From a practical standpoint, supporters of the current design argue that Target2 remains essential for financial stability and payment efficiency in a large, integrated economy. They contend that reforms should focus on improving structural resilience and credible macroeconomic policies rather than dismantling or bypassing a core payment-infrastructure component. See Monetary policy and Financial stability for related topics.

Institutional architecture and governance

Target2 is a product of the Eurosystem, the collective monetary authority for the euro area composed of the European Central Bank and the national central banks of euro-area states. The operational and governance structure emphasizes independence in monetary policy, with a centralized settlement backbone that still respects national financial-network realities. The Bundesbank, the central bank of Germany, is frequently cited in discussions of Target2 because of the sizeable balances that have appeared during stress periods; its experience offers a concrete example of how national central banks participate in the system within the broader euro-area framework. See Bundesbank and European Central Bank for more.

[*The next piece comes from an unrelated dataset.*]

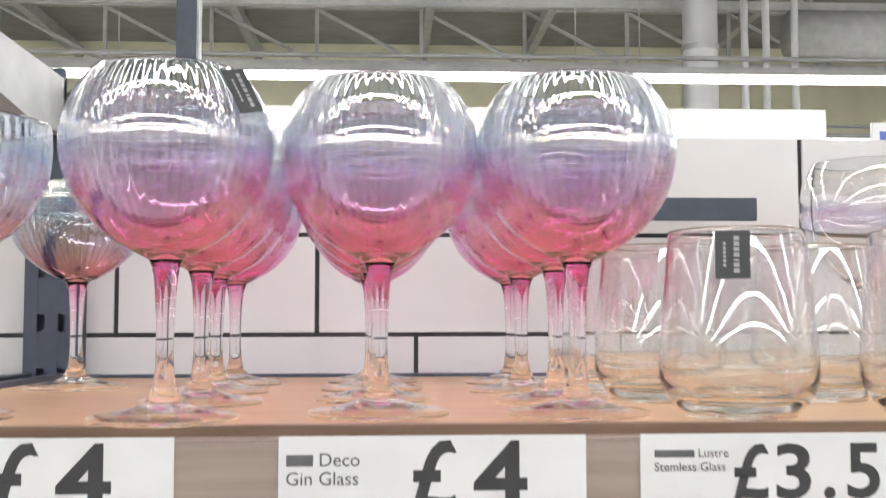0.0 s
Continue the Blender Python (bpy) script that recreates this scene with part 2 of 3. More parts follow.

Economic and political implications

Target2 is best understood in the context of the euro area’s broader objectives: price stability, financial integration, and the seamless functioning of cross-border finance. By enabling instant settlement in euro central-bank money, Target2 supports liquidity for banks and the reliability of large-value payments that underpin trade, investment, and financial markets. For discussions of how these aims intersect with the politics of integration and national sovereignty, see Eurozone and Monetary policy.

The debates around Target2 reflect deeper questions about the design of the euro area. Some argue that the current architecture makes the euro more robust by reducing the possibility of payment-gridlock during stress, while others call for adjustments—such as stronger fiscal coordination or greater market integration—to address residual imbalances and to prevent any misperception of unfair subsidies. See Eurozone and Fiscal policy for related perspectives.